A vacina contém partículas sintéticas do vírus que não causam a doença, mas estimulam o organismo a produzir anticorpos. Por aqui, a vacina recebeu indicação para ser ministrada em meninas e mulheres de nove a 26 anos. A meta agora é calcular o real impacto a ser produzido pelo medicamento na diminuição das tristes estatísticas promovidas pela doença. Isso porque, infelizmente, a vacina não imuniza contra todos os tipos de HPV responsáveis pelo tumor. Na verdade, existem mais de 200 subtipos diferentes, mas apenas alguns apresentam potencial cancerígeno. A Gardasil atua especificamente sobre quatro tipos: o 6 e o 11, presentes em 90% dos casos de verrugas genitais, e o 16 e 18, considerados de alto risco para câncer de colo de útero e registrados em 70% dos casos. Nos estudos realizados até agora, envolvendo 20,5 mil mulheres de 33 países, inclusive o Brasil, o produto mostrou ótimo desempenho. Para se ter uma idéia, foi verificada eficácia de 100% na prevenção de tumores associados aos tipos 16 e 18 em mulheres que não haviam sido expostas a esses vírus.

Por isso, não há dúvida: a descoberta garante, de fato, uma grande proteção. No entanto, ela não é total. “A vacina não deve dar às meninas uma sensação de estarem completamente protegidas porque ela age contra alguns tipos do HPV”, afirma o médico José Aristodemo Pinotti, professor de ginecologia da Faculdade de Medicina da Universidade de São Paulo. “Por isso, ela não exclui de maneira alguma a necessidade da adoção de cuidados básicos de prevenção”, esclarece o cirurgião oncológico Ronaldo Costa, diretor do Departamento de Ginecologia do Hospital do Câncer e do Instituto Brasileiro de Controle do Câncer, ambos em São Paulo, e coordenador de um dos estudos clínicos feitos no País.
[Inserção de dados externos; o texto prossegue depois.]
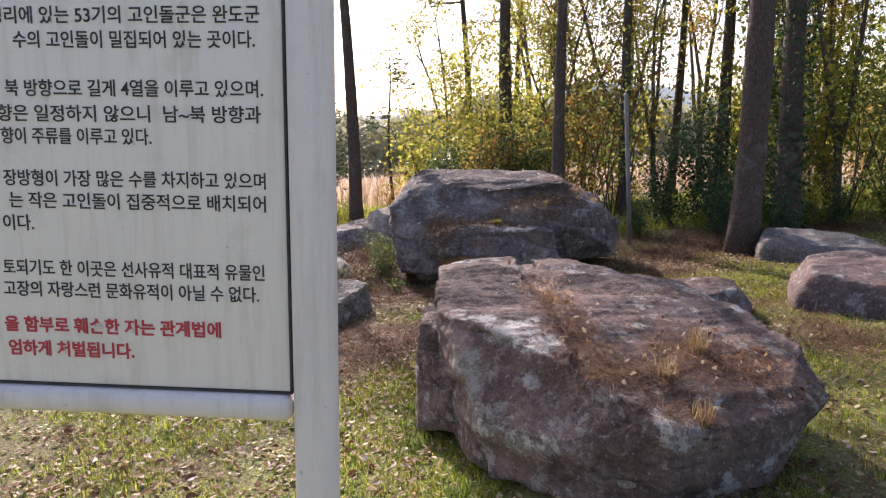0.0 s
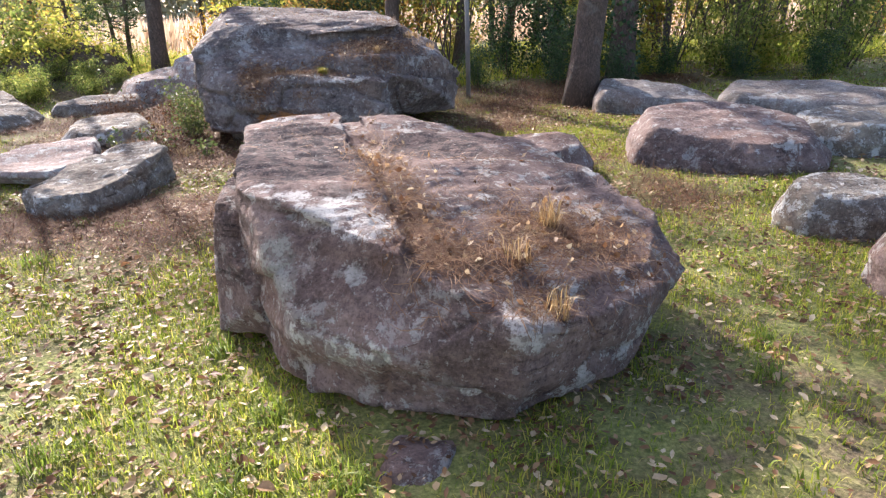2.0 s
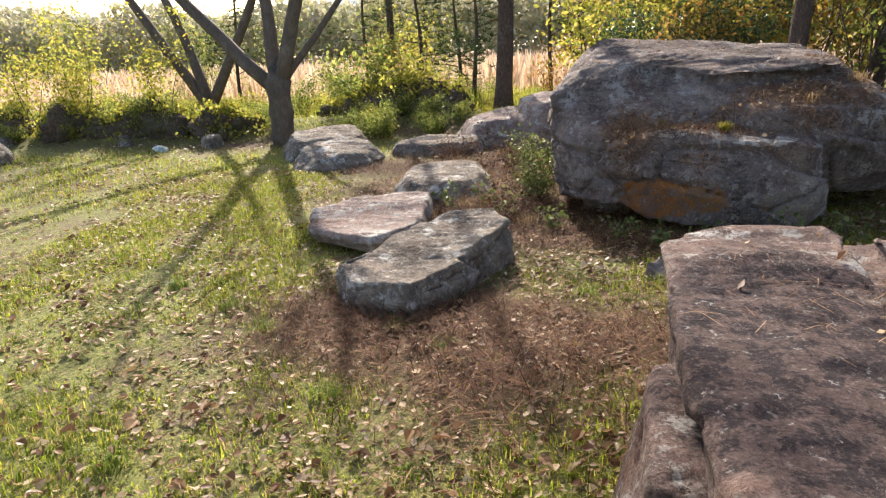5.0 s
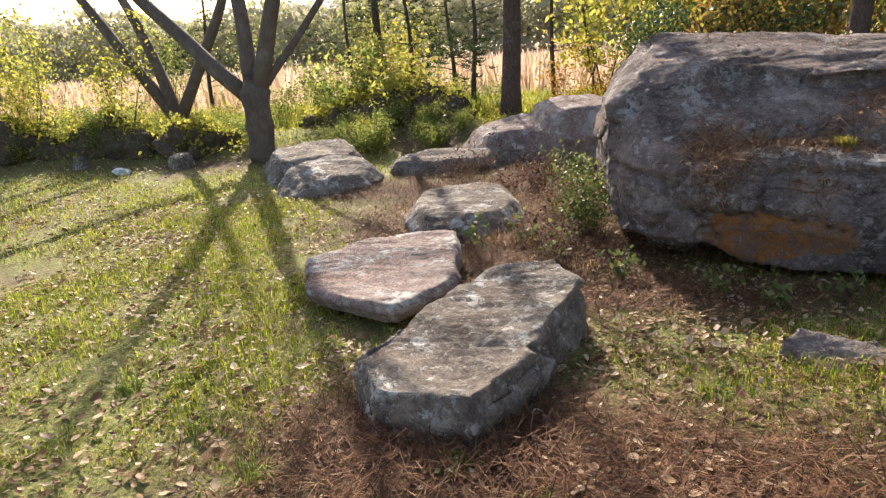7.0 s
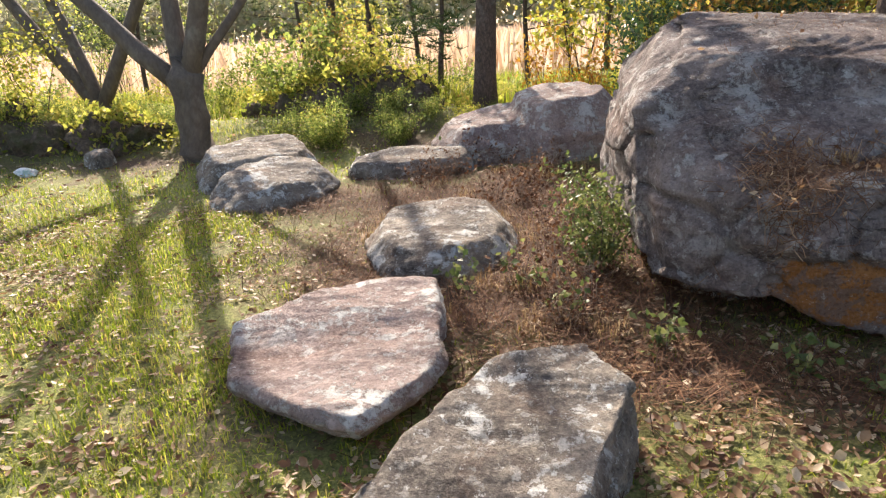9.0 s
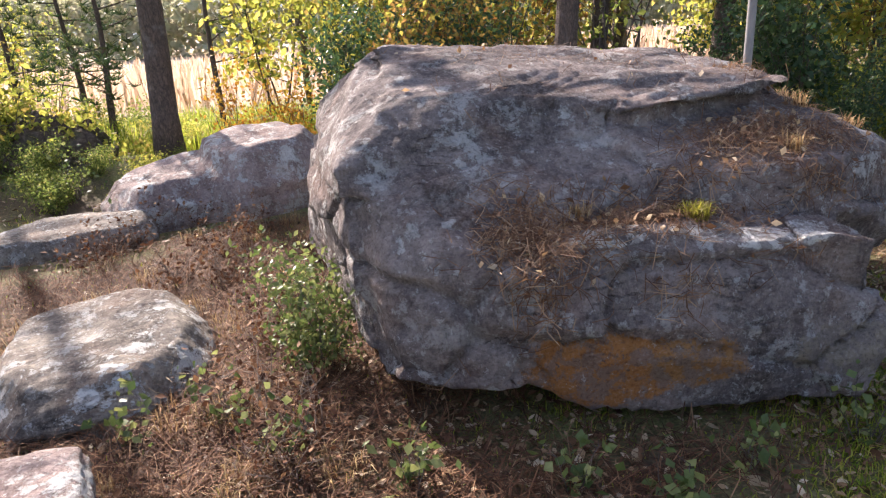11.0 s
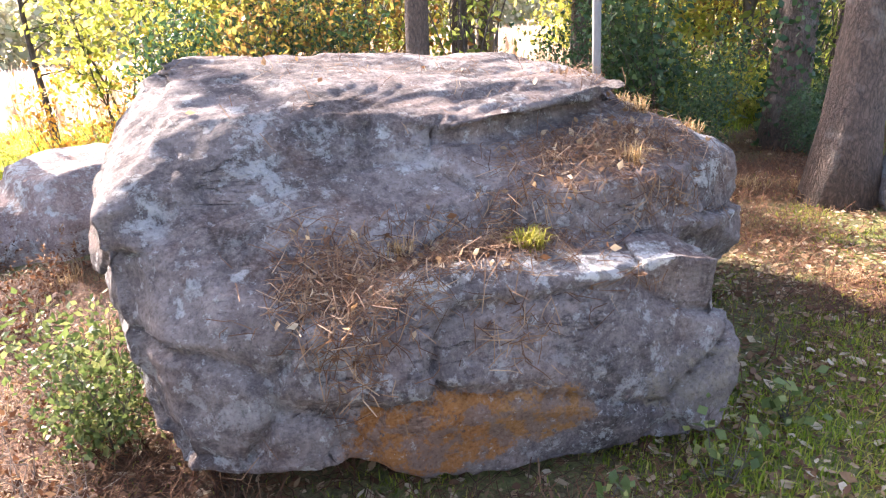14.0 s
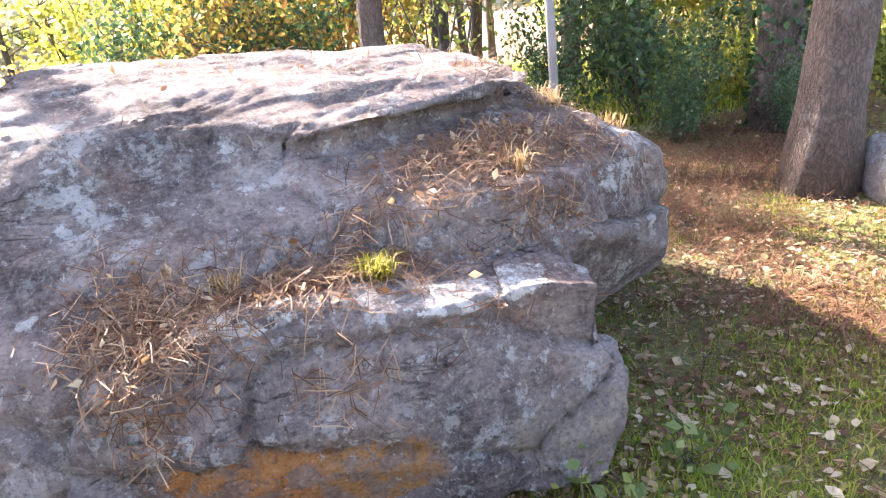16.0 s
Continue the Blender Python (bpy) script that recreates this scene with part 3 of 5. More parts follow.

As principais maneiras de se prevenir são o uso de camisinha (a transmissão
dos HPVs genitais é por contato sexual) e a realização anual do exame preventivo conhecido como Papanicolaou. Porém, de acordo com as estatísticas, quatro
em cada dez brasileiras adultas jamais foram submetidas a esse teste. E
muitas, quando o fazem, não seguem a orientação de repeti-lo todos os anos,
como é o recomendado.

Além disso, outras questões poderão diminuir o impacto da vacina. Uma delas é o preço. E, conseqüentemente, a viabilidade de sua implantação na rede pública de saúde em países carentes de recursos como o Brasil. São necessárias três doses para a imunização. Nos Estados Unidos, cada uma custa US$ 120 (R$ 267). Este custo um tanto elevado contribuiu para levar o Instituto Nacional do Câncer (Inca) e o Ministério da Saúde a iniciar um estudo para saber precisamente como a vacina poderá ser oferecida à população com benefício efetivo para quem de fato necessita.
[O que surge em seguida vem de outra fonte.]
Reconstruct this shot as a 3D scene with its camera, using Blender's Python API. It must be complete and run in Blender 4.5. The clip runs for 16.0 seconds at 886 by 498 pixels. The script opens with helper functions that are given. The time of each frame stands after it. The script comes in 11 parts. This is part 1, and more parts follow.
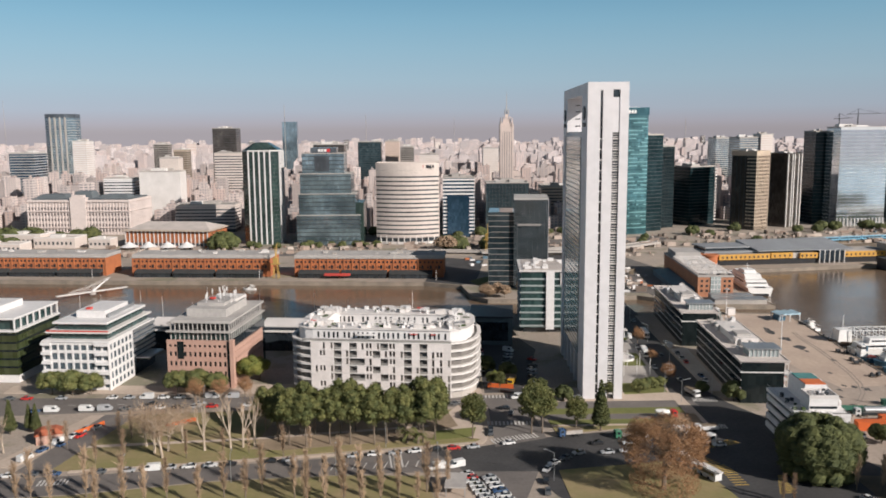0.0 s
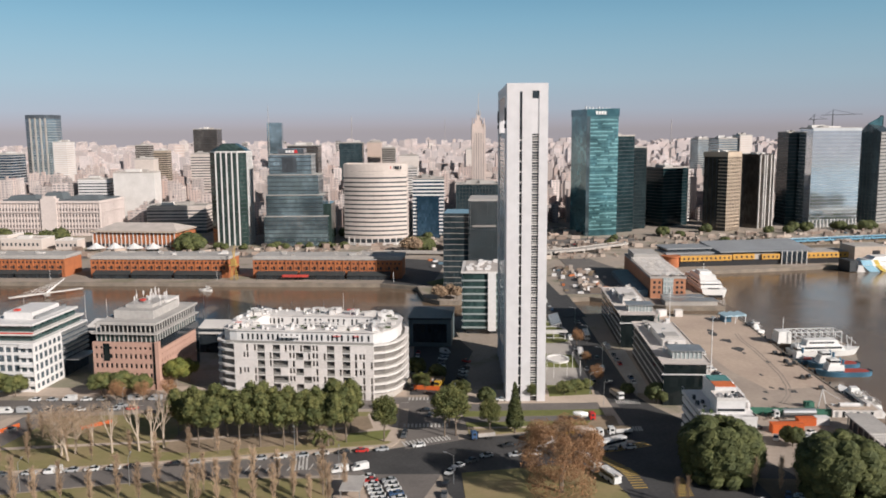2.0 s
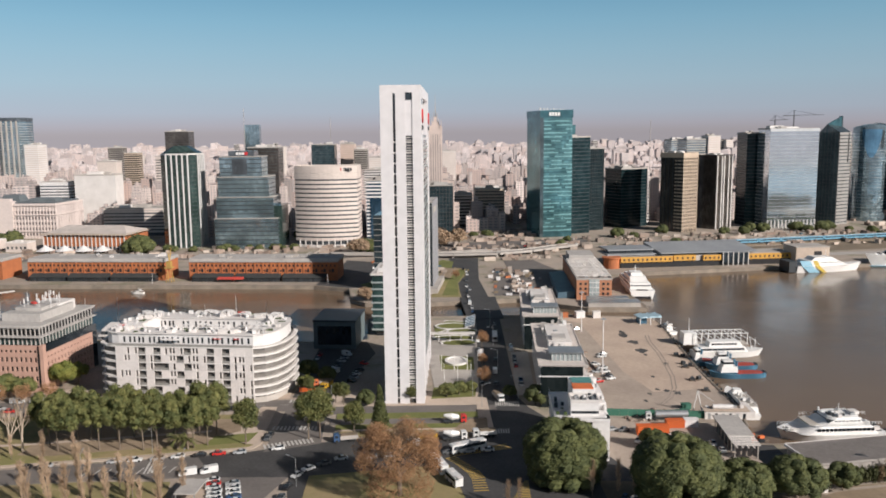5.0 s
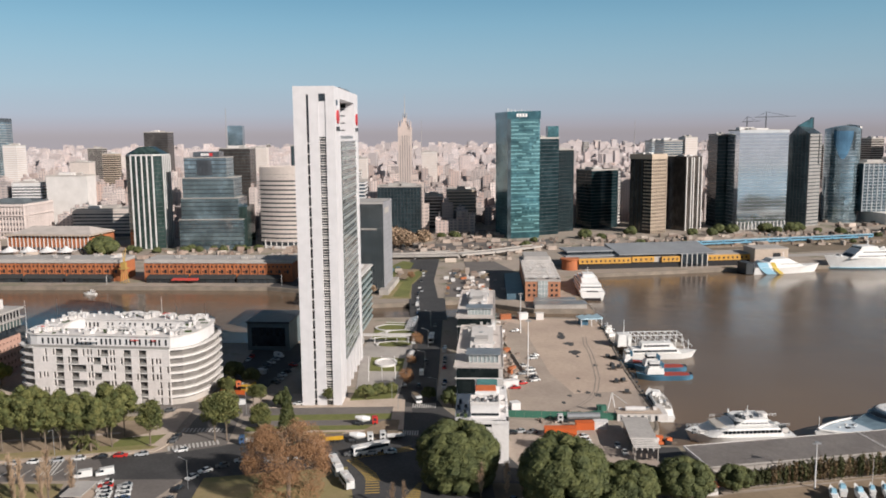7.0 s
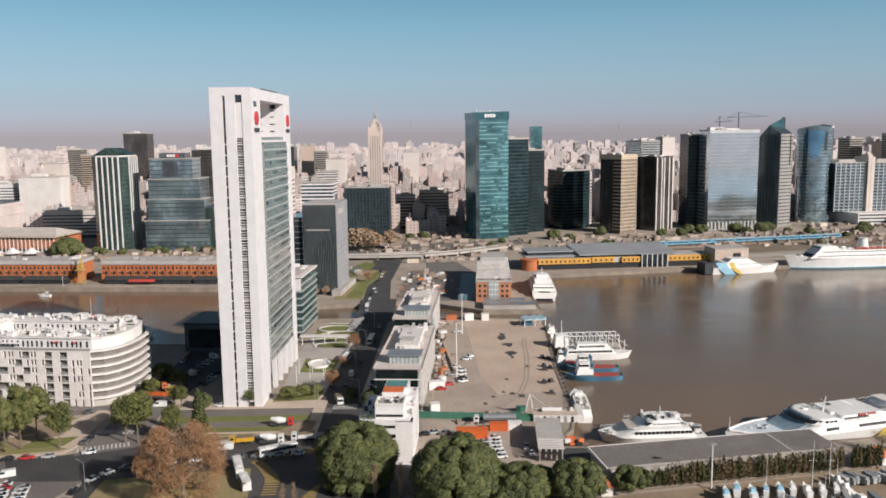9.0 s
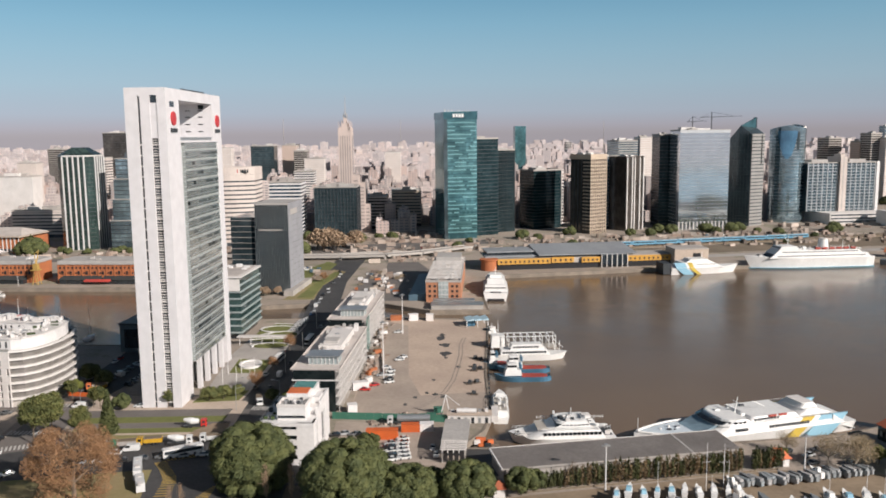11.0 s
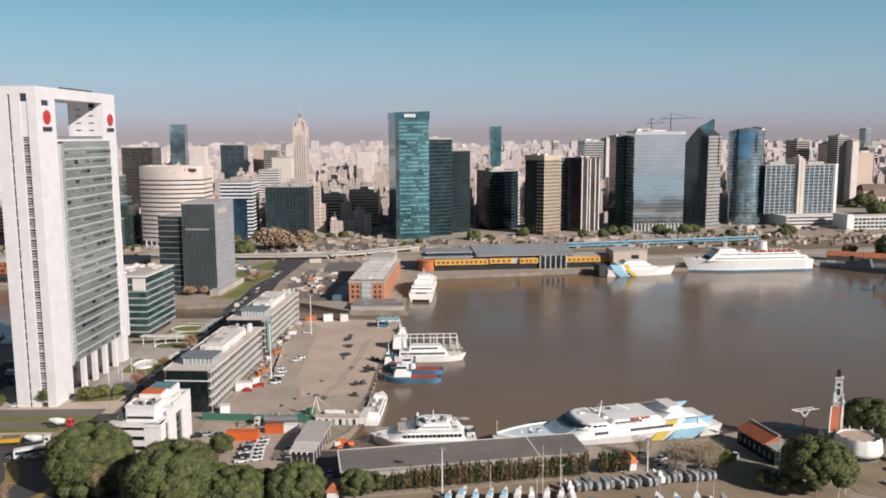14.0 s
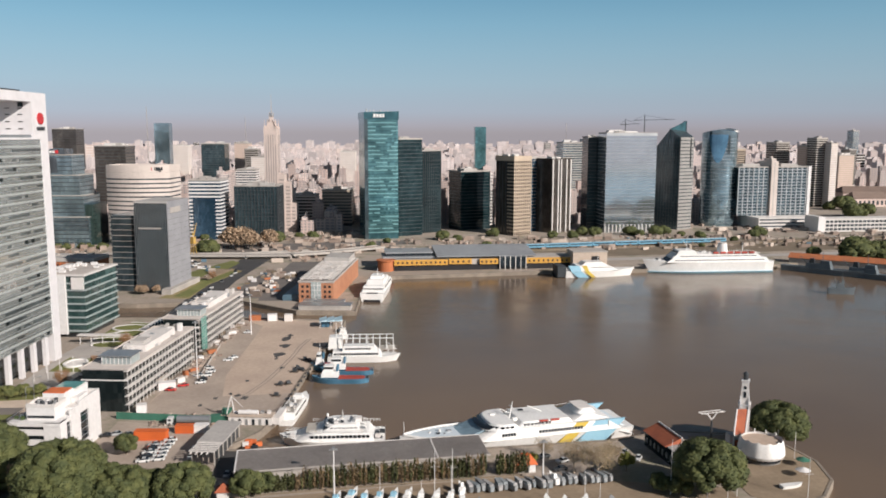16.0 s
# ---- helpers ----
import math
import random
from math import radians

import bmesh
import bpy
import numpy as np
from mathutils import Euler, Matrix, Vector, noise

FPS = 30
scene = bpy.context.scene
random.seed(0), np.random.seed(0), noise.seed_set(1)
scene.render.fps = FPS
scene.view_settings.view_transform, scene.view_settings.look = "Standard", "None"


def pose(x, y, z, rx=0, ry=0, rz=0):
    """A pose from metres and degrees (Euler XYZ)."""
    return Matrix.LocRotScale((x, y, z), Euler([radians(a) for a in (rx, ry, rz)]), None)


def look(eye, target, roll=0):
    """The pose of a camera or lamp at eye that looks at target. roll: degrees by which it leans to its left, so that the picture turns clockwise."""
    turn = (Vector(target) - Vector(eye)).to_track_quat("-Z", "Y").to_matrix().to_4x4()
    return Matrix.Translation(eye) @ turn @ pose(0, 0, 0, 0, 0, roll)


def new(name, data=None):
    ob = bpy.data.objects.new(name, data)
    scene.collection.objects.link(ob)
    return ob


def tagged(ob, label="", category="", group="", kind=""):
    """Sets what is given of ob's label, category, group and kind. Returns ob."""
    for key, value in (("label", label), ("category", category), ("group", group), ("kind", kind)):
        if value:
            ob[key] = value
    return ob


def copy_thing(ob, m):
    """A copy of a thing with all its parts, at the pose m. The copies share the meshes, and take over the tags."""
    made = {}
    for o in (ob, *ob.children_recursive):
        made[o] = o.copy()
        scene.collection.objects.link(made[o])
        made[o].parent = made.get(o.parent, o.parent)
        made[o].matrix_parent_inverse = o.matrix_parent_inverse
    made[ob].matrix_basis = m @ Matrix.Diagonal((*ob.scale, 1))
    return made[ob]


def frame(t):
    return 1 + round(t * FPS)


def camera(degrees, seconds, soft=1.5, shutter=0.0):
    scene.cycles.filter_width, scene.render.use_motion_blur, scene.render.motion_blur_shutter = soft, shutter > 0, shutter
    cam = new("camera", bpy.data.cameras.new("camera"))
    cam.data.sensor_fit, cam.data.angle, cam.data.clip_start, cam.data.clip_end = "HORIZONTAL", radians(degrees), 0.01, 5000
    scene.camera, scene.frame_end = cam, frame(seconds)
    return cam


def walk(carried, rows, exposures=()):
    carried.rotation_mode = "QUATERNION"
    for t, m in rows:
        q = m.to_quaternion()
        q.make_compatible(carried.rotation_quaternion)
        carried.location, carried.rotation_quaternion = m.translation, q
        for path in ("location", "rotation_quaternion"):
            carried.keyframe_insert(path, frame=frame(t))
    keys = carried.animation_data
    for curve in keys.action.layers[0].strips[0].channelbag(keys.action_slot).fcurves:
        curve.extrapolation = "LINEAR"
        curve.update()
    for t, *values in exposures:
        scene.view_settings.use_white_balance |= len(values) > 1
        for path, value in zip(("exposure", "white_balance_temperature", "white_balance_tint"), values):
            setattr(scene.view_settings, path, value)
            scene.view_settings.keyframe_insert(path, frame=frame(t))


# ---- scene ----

Uma das providências tomadas foi o levantamento mais preciso dos tipos de HPV incidentes entre as brasileiras. “O 16 e o 18 devem ser majoritários em nossa população, mas falta um mapeamento completo”, explica Gulnar Azevedo, coordenadora de Prevenção e Vigilância Epidemiológica do Inca. O cuidado se justifica. De nada adiantaria tornar o medicamento disponível em uma região na qual os vírus atuantes na maioria dos casos não sejam alvos da vacina. Há mais um aspecto preocupante: o risco de ocorrer a falsa sensação de proteção contra outros tipos de doenças. Isso poderia fazer as mulheres se exporem a outros vírus, fungos e bactérias perigosos. “Todos devem ter em mente: a vacina não imuniza a pessoa contra a Aids, as doenças sexualmente transmissíveis e muito menos a gravidez”, afirma Pinotti. Apesar das ponderações, a chegada da vacina é um grande avanço. E em breve as mulheres terão à disposição outra alternativa. Uma vacina contra os tipos 16, 18, 45 e 31, os dois últimos também com potencial cancerígeno, está em fase final de desenvolvimento pelo laboratório GlaxoSmithKline. Mais do que nunca, a ordem, entre os cientistas, é manter o combate.